BAD: Treating Vroom like a standard tech PM role and focusing on growth metrics and experimentation. GOOD: Demonstrating you understand that inventory management and fulfillment are the core product problems, not features on top of a working business.
BAD: Asking surface-level questions about "company culture" in executive rounds. GOOD: Asking specific questions about the team's biggest operational constraint right now — this signals you've done your homework and can engage at the level where PMs actually add value.
BAD: Accepting the first offer without negotiating on equity or level. GOOD: Push for PM2 if you're coming in with 5+ years — Vroom's leveling is often more flexible than FAANG, and candidates who negotiate see 10-15% bumps.
FAQ
Is Vroom a good career move for a PM who wants to eventually return to FAANG?

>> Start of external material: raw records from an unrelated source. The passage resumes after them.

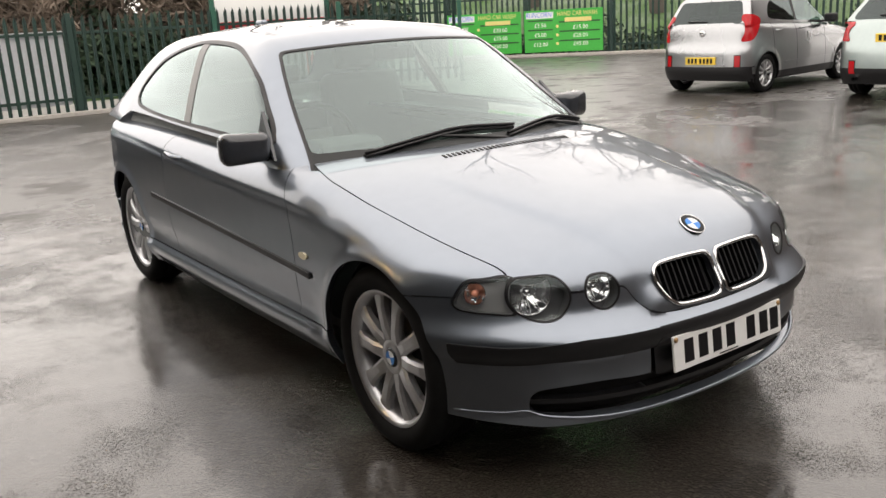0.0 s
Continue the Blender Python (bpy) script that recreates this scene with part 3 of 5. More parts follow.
def coupe_body(p):
    x, y, z = np.abs(p[..., 0]), p[..., 1], p[..., 2]
    w = keys(y, [(-.75, .72), (-.35, .83), (-.1, .852), (.1, .854), (.5, .848), (1.2, .858), (2.0, .866), (2.7, .868), (3.1, .835), (3.5, .72)])
    plain = keys(z, [(.12, -.10), (.2, -.050), (.26, -.024), (.34, -.008), (.48, 0), (.62, -.001), (.70, -.005), (.74, -.013), (.80, -.034), (.88, -.066), (1.0, -.12)])
    # the flank: a sill shoulder, a hollow lower door and a sharp fold under the windows
    fold = keys(y, [(.2, .725), (.58, .752), (1.17, .780), (1.87, .826), (2.63, .868), (3.3, .885)])
    over_fold = z - fold
    flank = keys(z, [(.12, -.085), (.2, -.045), (.245, -.012), (.285, .002), (.318, -.012), (.36, -.020), (.45, -.006), (.55, 0), (.95, 0)])
    flank = flank - .0045 * np.exp(-((over_fold + .014) / .010) ** 2) - .27 * np.where(over_fold > 0, over_fold * over_fold / (over_fold + .012), 0)
    along = np.clip((y - .30) / .22, 0, 1)
    along = along * along * (3 - 2 * along)
    side = w + plain * (1 - along) + flank * along
    r = np.hypot(y - .02, z - .31)
    r2 = np.hypot(y - 2.725, z - .31)
    side = side + .010 * (np.exp(-((r - .345) / .03) ** 2) + np.exp(-((r2 - .345) / .03) ** 2))
    ridge = crease(x, y) * keys(y, [(-.75, .013), (-.5, .015), (-.3, .012), (.05, .006), (.32, 0), (.4, 0)])
    c = keys(y, [(-.75, .585), (-.66, .64), (-.566, .699), (-.4, .762), (0, .836), (.35, .890), (.6, .915), (.8, .925), (3.5, .98)])
    d = keys(y, [(-.75, .12), (-.4, .10), (0, .07), (.35, .05), (.7, .04), (3.5, .03)])
    top = (z - c - ridge + d * np.abs(x / .67) ** 2.4) * .94
    f0 = keys(z, [(.12, -.60), (.19, -.660), (.24, -.680), (.30, -.687), (.36, -.691), (.405, -.690), (.422, -.703), (.44, -.714), (.462, -.719), (.472, -.717), (.482, -.707), (.495, -.692), (.51, -.675), (.525, -.661), (.545, -.650), (.565, -.646), (.60, -.640), (.63, -.630), (.67, -.612), (.73, -.575), (.9, -.33)])
    nose = (f0 + .182 * x ** 2 + .594 * x ** 4 - crease(x, y) * keys(z, [(.48, 0), (.50, .006), (.52, .026), (.54, .034), (.57, .024), (.60, .012), (.66, .008)]) - y) * .88
    tail = (y - keys(z, [(.15, 3.40), (.35, 3.47), (.5, 3.48), (.7, 3.42), (.95, 3.36), (1.1, 3.3)]) + .15 * x ** 2 + .5 * x ** 4) * .9
    f = smax(x - side, top, .095)
    return smax(smax(f, nose, .045), tail, .12)


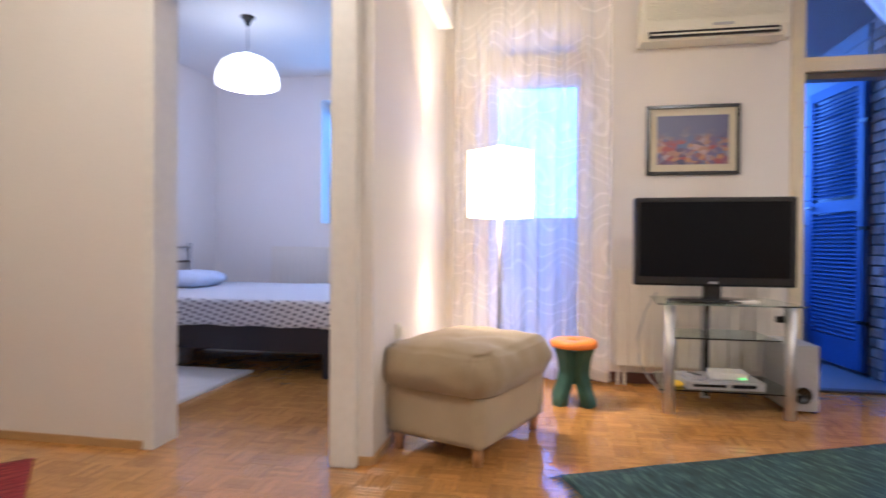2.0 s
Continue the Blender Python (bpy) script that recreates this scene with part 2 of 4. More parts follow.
# partition of the bedroom with its doorway
structure("wall_bedroom", boxes((-2.30, -1.69, 0, -1.035, -1.56, CEIL), (-0.13, -1.67, 0, 0.0, 2.00, CEIL),
          (-1.035, -1.685, 2.36, -0.13, -1.57, CEIL)), PLASTER_CREAM, "cream painted wall beside the bedroom doorway", "wall")
structure("wall_bedroom_left", boxes((-2.98, -1.56, 0, -2.85, 1.83, CEIL), (-2.98, -1.69, 0, -2.30, -1.56, CEIL)), PLASTER, "white bedroom wall", "wall")
BW = (-1.63, -0.82, 1.10, 2.40)
structure("wall_bedroom_window", boxes((-2.98, 1.70, 0, BW[0], 2.10, CEIL), (BW[1], 1.70, 0, -0.13, 2.10, CEIL), (BW[0], 1.70, 0, BW[1], 2.10, BW[2]),
          (BW[0], 1.70, BW[3], BW[1], 2.10, CEIL)), PLASTER, "white bedroom wall with a deep window opening", "wall")
structure("ceiling_beam", boxes((0.0, -1.66, 2.27, 0.10, -0.35, CEIL), bevel=0.006), PLASTER_CREAM, "boxed-in white beam under the ceiling", "beam")

# facade with the window and the balcony door
FW = (0.30, 0.95, 0.08, 2.30)
FD = (2.20, 2.88, 0.0, 2.60)
structure("wall_facade", boxes((0.0, 0.0, 0, FW[0], 0.20, CEIL), (FW[1], 0.0, 0, FD[0], 0.20, CEIL), (FD[1], 0.0, 0, 3.19, 0.20, CEIL),
          (FW[0], 0.0, 0, FW[1], 0.20, FW[2]), (FW[0], 0.0, FW[3], FW[1], 0.20, CEIL), (FD[0], 0.0, FD[3], FD[1], 0.20, CEIL)),
          PLASTER_CREAM, "cream painted living room wall with window and balcony door", "wall")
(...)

Vroom builds operational PM skills that most FAANG PMs never develop. The trade-off is that your product portfolio will be narrower. If you want to return to consumer tech, frame your Vroom experience around the operational complexity and P&L ownership — this differentiates you from candidates who've only done feature work. The skills transfer, but you have to do the framing work yourself.
What's the biggest challenge facing Vroom PMs right now?
The used car market remains volatile, and Vroom's unit economics are still improving. PMs face a constant tension between growth initiatives and operational capacity. The challenge is shipping product work that doesn't break fulfillment. Candidates who demonstrate they've navigated similar constraints (marketplace ops, supply chain tech) signal immediately that they understand this dynamic.
Does Vroom offer remote or hybrid work?
Vroom operates hybrid with 2-3 days in office per week, primarily from their Houston or New York offices. Fully remote PM roles exist but are rare and typically reserved for senior levels. Expect to be in-office for cross-functional meetings with operations teams — this is not a role you can do effectively fully remote.